许念知越开越快,她很怕耽误了最佳抢救时间,时不时从后视镜扫一眼陈戈奶奶的情况,但她一路上都没有睁开眼过。
许念知第一次在暴雨中开车,她集中了全部精气神,睁大眼睛看着眼前的路况,车速一路飙升,宋斯年在旁边提醒道,慢点,太快车轮容易打滑。
还好,路上很顺利也没有堵车,不到两小时,许念知就开到了第一人民医院门口,熄了火,三人就一起把奶奶送进了急诊室。
医生开完一系列单子,询问谁是家属,然后去窗口缴费。
陈戈接过单子一看,五百零四,比他身上所有的钱多了四块。他站在那里挪不动脚步,仅仅是四块钱,他现在都不能立马拿出来,他想开口借,但怎么也张不了嘴,就在他要开口的下一秒,许念知一把夺过他手里的单子,不由分说地走到窗口,很快就扫了码完成缴费。
陈戈愣在原地,高高瘦瘦的身影像根木头一样杵着,看着许念知的背影走到贴着大红加粗字体的缴费处窗口。

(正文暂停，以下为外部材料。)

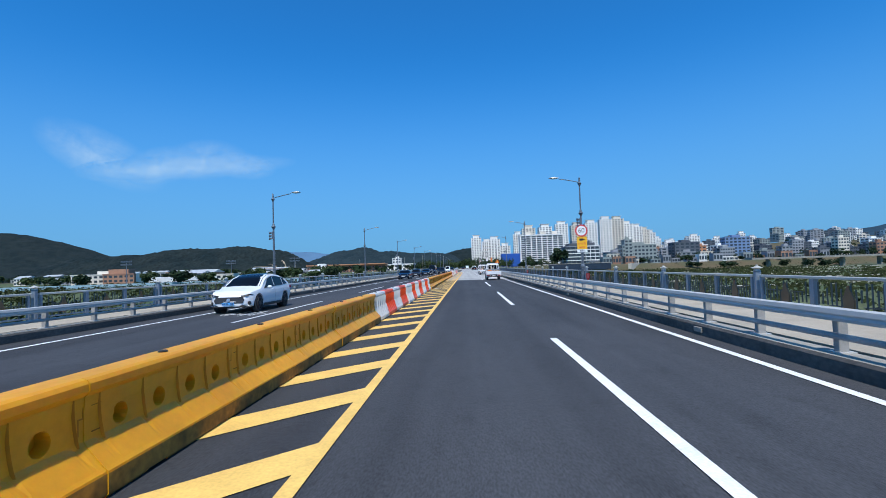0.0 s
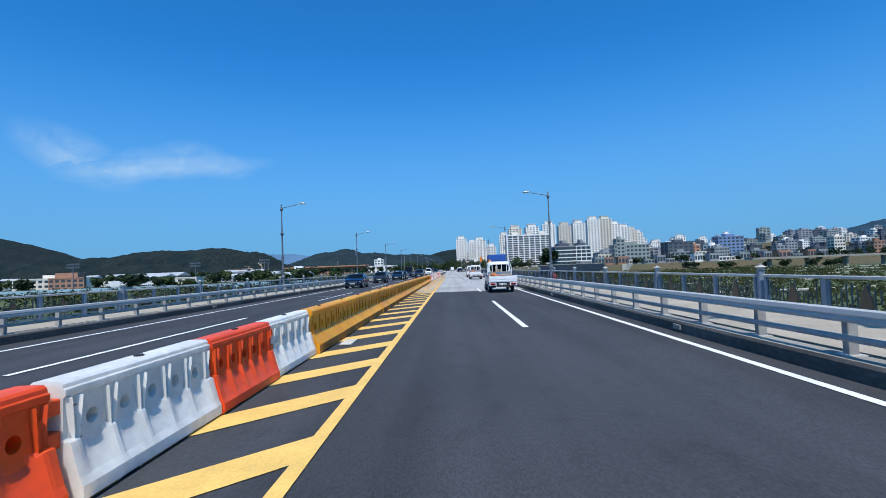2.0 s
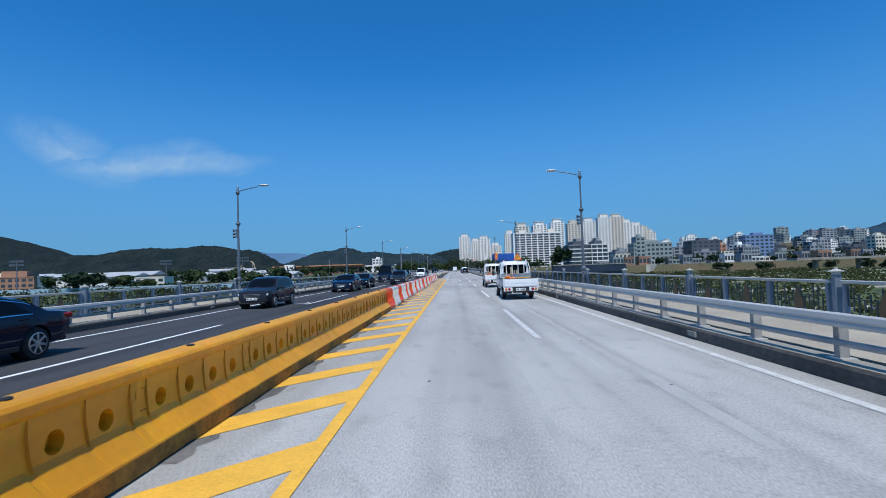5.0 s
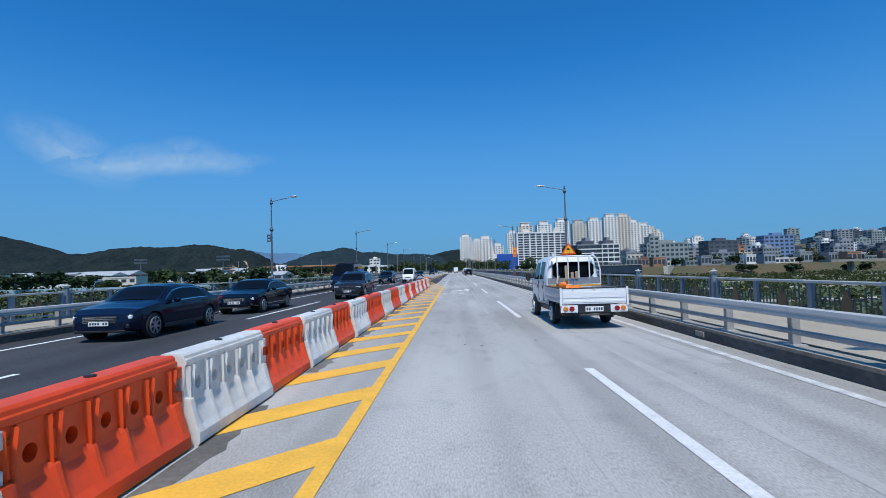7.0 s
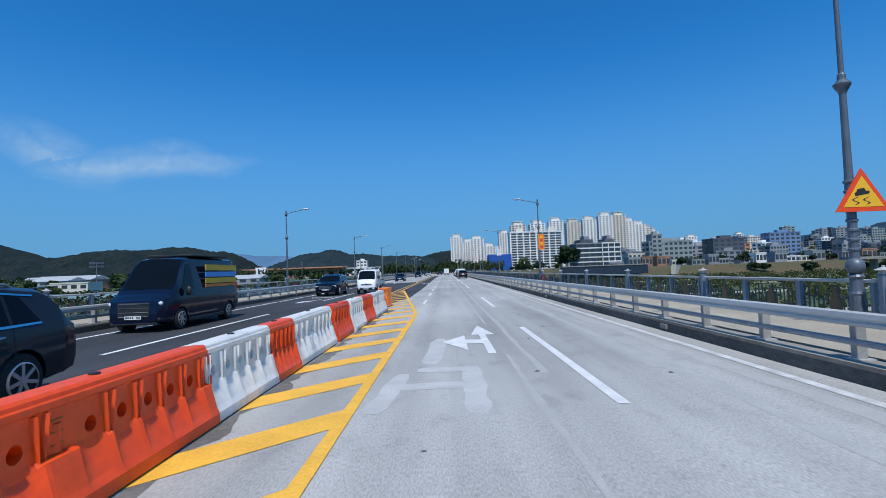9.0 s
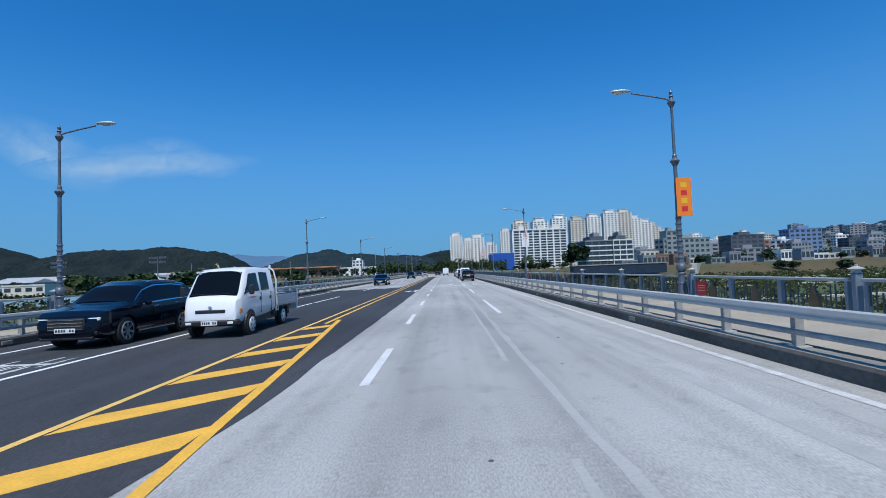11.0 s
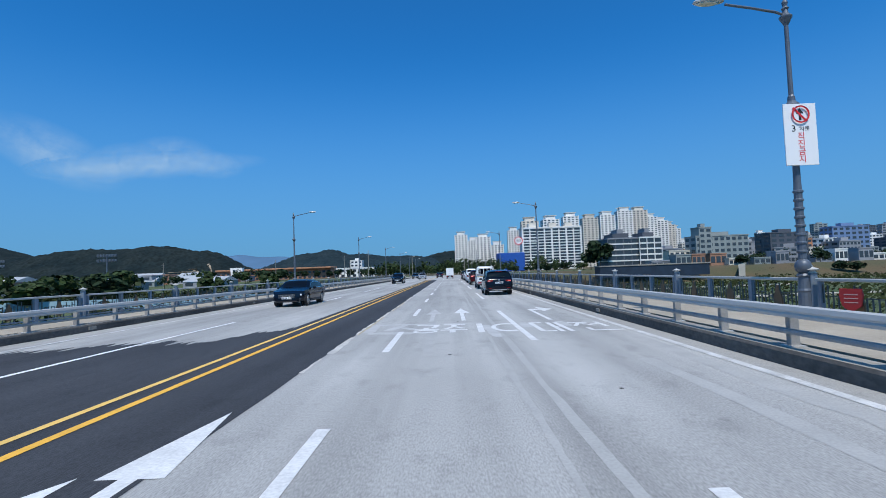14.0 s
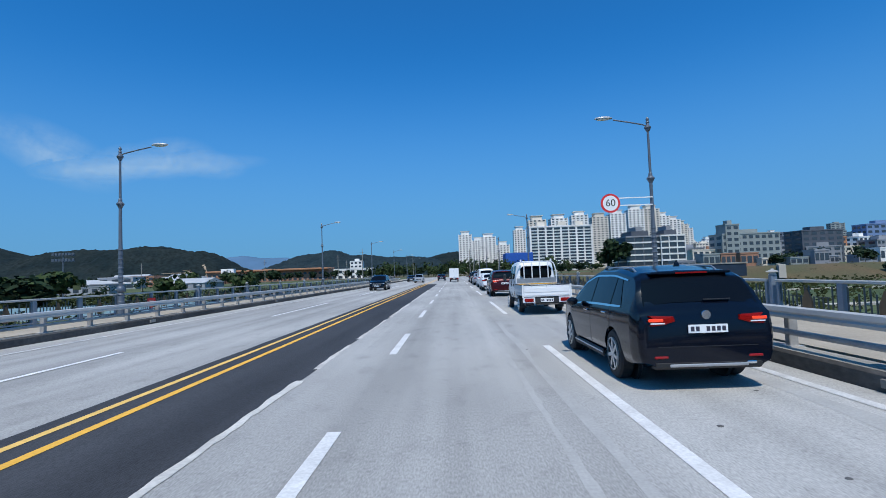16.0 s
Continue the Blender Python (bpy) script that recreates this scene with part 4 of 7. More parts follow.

许念知当然看得出来陈戈刚刚在犹豫什么,陈戈刚刚光是站在那里,整个人就像是蒙了一层阴影,她看到陈戈盯着单子怎么都不愿抬起眼,仅仅是几张薄薄的纸就将他定在了原地。
她害怕他一张口,年轻的自尊心就会碎一地,所以在陈戈将要抬头的那一瞬,她抢过那几页纸,表现的像抢着买单的朋友一样,替他付这救命钱。
返回到陈戈面前,许念知尽力扯出一个笑容,对他说:“老师知道你现在没钱,先替你垫上,以后再还给我就是了,奶奶治病要紧,别多想,先挺过去这一关再说。”
陈戈只是看着许念知不说话,以往清澈的眼睛里现在布满了红血丝,他紧咬着嘴唇,半晌终于张了张嘴,声音嘶哑的厉害,说了句谢谢老师,我会还给你的,就低下了头。
“什么时候还都可以。”许念知看陈戈这副样子,心疼地摸了摸他的头,以表安慰,陈戈的头发湿成了一缕一缕,身上的衣服也没干,就这样贴在身体上,显得无比狼狈。
感受到许念知的动作,他抬起头看了她一眼又很快垂下头。
“检查还得有一会儿,别在这站着了,我们坐下等。”一旁的宋斯年说道。
陈戈没有坐下,只是伫立在门口等着,走廊的人来来往往,只有陈戈默默站在那里,身影显得孤独又倔强。
许念知和宋斯年没有去书店,在走廊的椅子上坐着,陪着陈戈等检查结果。许念知深深地叹了一口气,心想果然麻绳专挑细处断,厄运专挑苦命人。